> [Exercise objective]: Filter out everything except lines holding "degrees".

═══ Recorded information

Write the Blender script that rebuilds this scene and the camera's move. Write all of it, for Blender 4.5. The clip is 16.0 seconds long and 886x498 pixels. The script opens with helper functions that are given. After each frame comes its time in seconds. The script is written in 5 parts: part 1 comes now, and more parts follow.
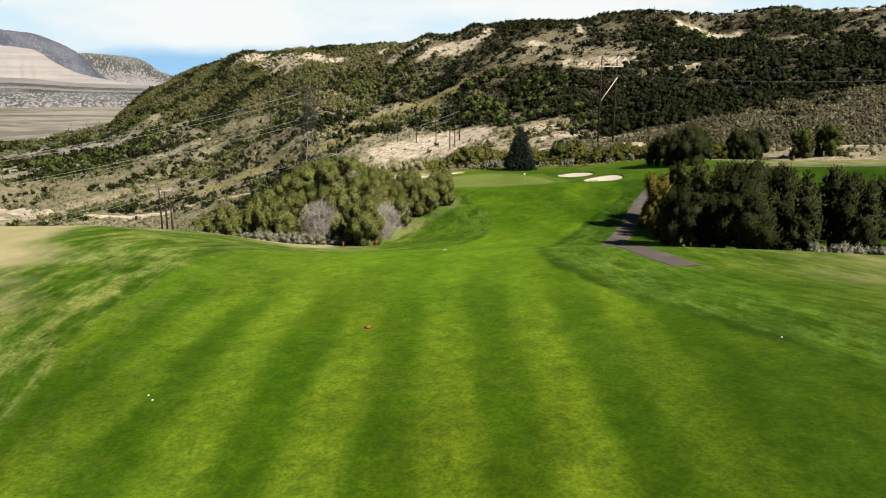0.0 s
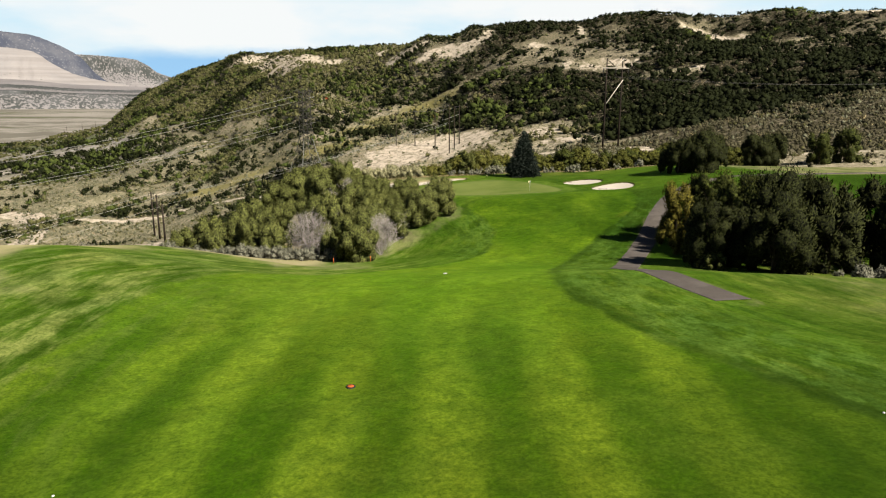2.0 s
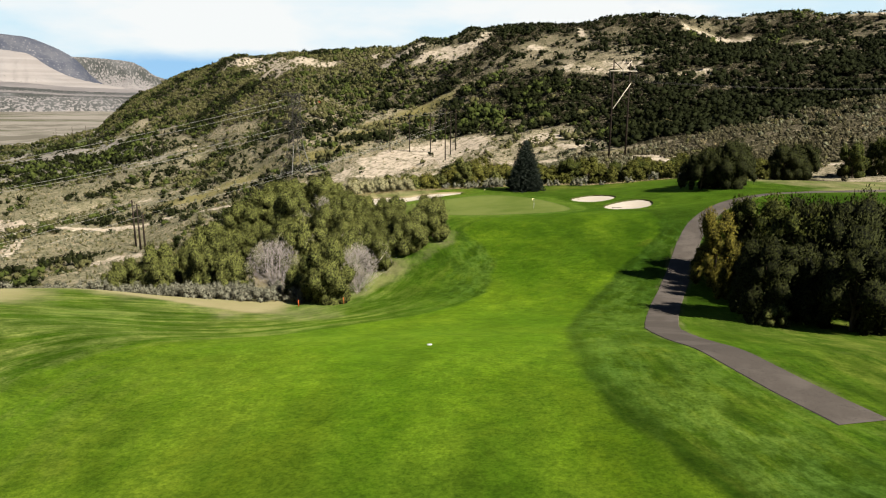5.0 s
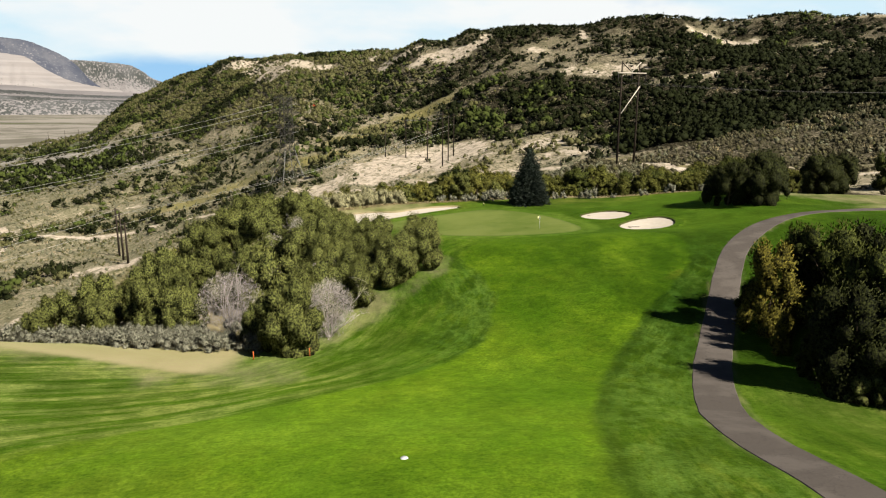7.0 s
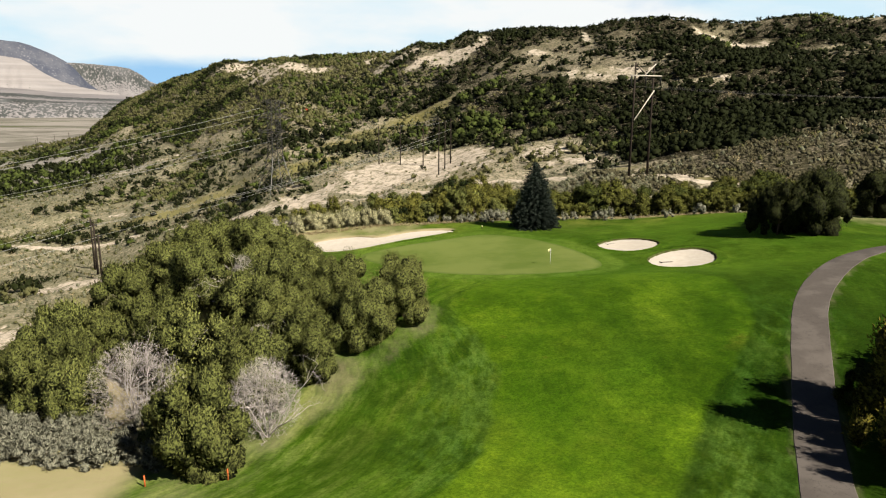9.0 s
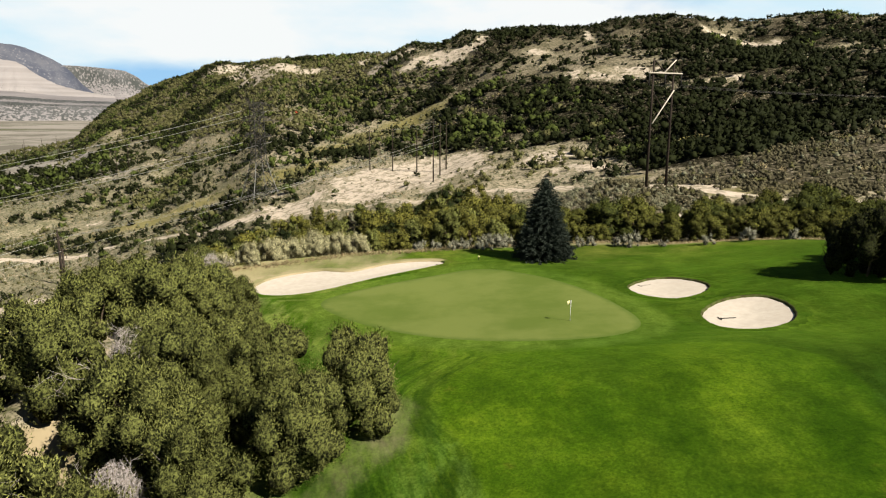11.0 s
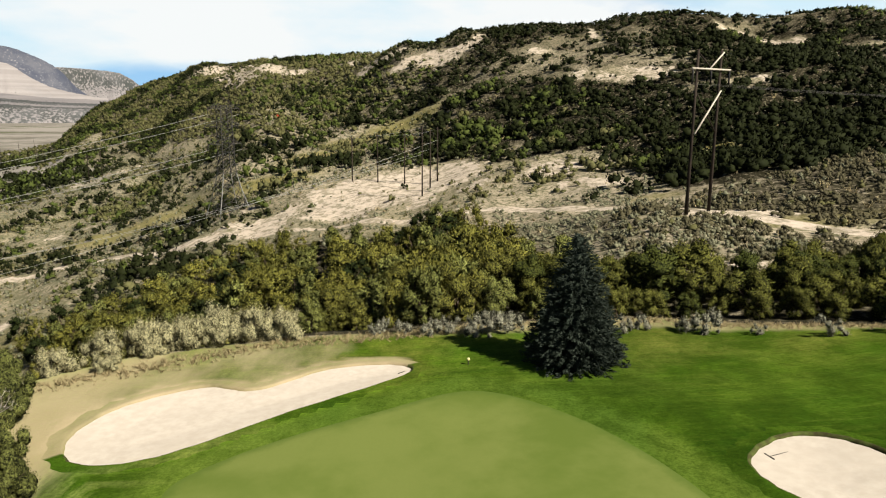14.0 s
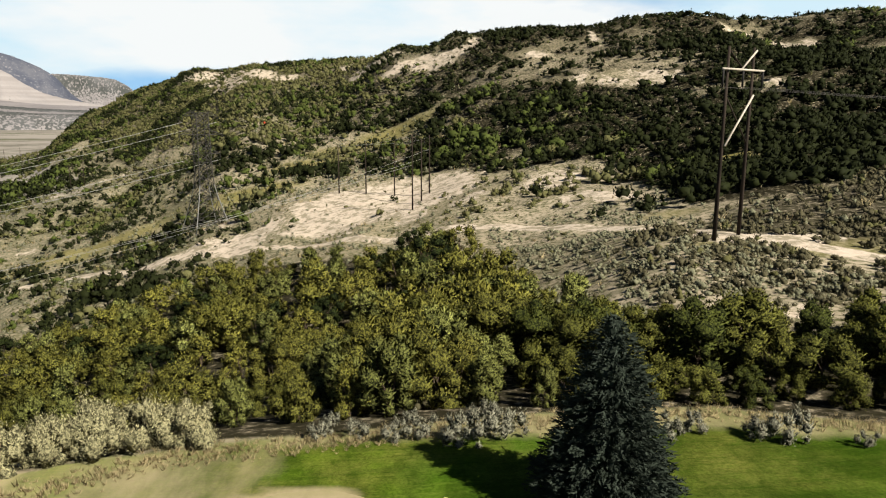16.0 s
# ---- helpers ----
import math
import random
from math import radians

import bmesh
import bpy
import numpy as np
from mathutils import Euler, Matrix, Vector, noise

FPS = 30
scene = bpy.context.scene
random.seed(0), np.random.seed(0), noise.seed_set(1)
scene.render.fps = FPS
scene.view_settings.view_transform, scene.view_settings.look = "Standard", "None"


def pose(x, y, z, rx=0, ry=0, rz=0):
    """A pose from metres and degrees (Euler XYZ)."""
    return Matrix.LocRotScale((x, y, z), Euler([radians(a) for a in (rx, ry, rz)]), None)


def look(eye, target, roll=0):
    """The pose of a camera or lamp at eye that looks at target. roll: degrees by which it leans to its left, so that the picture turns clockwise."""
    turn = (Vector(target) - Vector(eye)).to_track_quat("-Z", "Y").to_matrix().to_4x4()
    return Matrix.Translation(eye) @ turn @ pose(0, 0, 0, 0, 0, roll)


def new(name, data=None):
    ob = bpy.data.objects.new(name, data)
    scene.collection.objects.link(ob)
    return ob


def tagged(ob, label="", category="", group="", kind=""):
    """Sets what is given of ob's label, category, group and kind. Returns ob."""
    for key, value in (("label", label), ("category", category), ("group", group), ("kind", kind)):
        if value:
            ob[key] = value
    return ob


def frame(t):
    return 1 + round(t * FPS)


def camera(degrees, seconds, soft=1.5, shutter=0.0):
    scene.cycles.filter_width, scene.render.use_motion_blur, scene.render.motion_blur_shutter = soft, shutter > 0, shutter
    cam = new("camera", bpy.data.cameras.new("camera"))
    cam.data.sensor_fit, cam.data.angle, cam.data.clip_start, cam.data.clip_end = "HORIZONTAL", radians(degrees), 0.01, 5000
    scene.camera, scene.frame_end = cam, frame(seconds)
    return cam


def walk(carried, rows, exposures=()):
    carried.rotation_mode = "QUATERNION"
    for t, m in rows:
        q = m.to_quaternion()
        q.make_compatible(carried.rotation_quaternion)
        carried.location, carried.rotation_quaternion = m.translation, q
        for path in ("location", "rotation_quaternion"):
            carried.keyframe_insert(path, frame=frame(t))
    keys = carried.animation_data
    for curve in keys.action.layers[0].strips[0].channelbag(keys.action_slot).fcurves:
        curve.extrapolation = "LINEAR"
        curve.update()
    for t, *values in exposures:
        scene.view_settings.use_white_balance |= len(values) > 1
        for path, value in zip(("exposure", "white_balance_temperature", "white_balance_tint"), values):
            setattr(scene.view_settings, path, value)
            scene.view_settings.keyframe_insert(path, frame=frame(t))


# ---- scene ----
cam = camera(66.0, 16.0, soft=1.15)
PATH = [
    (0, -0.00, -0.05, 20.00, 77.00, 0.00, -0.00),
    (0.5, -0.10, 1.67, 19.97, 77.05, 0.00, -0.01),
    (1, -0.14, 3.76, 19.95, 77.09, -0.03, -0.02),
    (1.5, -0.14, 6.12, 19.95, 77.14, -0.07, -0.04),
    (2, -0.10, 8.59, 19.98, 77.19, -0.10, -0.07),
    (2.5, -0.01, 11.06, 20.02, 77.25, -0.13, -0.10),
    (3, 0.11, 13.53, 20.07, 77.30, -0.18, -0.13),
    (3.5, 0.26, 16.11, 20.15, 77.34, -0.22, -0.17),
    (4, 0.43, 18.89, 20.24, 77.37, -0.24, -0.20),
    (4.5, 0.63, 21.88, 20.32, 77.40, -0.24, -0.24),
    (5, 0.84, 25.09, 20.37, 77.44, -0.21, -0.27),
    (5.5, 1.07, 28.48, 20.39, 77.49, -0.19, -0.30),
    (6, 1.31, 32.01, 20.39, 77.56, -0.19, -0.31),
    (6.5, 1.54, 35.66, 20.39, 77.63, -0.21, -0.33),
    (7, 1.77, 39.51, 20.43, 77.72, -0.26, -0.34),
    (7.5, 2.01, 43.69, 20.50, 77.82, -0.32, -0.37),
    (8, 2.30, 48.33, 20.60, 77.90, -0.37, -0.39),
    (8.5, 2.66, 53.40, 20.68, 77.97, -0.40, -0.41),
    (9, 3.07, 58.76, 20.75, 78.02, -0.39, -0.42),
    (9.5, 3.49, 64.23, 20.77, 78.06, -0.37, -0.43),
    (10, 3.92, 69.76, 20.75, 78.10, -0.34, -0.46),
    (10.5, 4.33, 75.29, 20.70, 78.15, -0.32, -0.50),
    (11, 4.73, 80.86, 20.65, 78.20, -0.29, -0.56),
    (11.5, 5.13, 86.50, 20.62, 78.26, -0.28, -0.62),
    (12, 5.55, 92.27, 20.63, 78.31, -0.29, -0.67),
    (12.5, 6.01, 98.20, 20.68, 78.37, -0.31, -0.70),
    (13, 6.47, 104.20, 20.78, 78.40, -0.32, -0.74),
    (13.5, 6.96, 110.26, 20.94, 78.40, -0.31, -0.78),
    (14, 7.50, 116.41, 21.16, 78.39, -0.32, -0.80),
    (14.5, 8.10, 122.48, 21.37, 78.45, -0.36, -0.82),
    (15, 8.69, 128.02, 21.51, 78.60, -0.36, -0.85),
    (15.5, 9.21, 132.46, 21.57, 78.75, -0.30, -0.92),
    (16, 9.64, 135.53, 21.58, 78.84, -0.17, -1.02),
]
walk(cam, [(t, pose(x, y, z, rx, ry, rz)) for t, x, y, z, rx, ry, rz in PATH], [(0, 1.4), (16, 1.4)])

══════

> [Result for this task]:
    """A pose from metres and degrees (Euler XYZ)."""
    """The pose of a camera or lamp at eye that looks at target. roll: degrees by which it leans to its left, so that the picture turns clockwise."""
def camera(degrees, seconds, soft=1.5, shutter=0.0):
    cam.data.sensor_fit, cam.data.angle, cam.data.clip_start, cam.data.clip_end = "HORIZONTAL", radians(degrees), 0.01, 5000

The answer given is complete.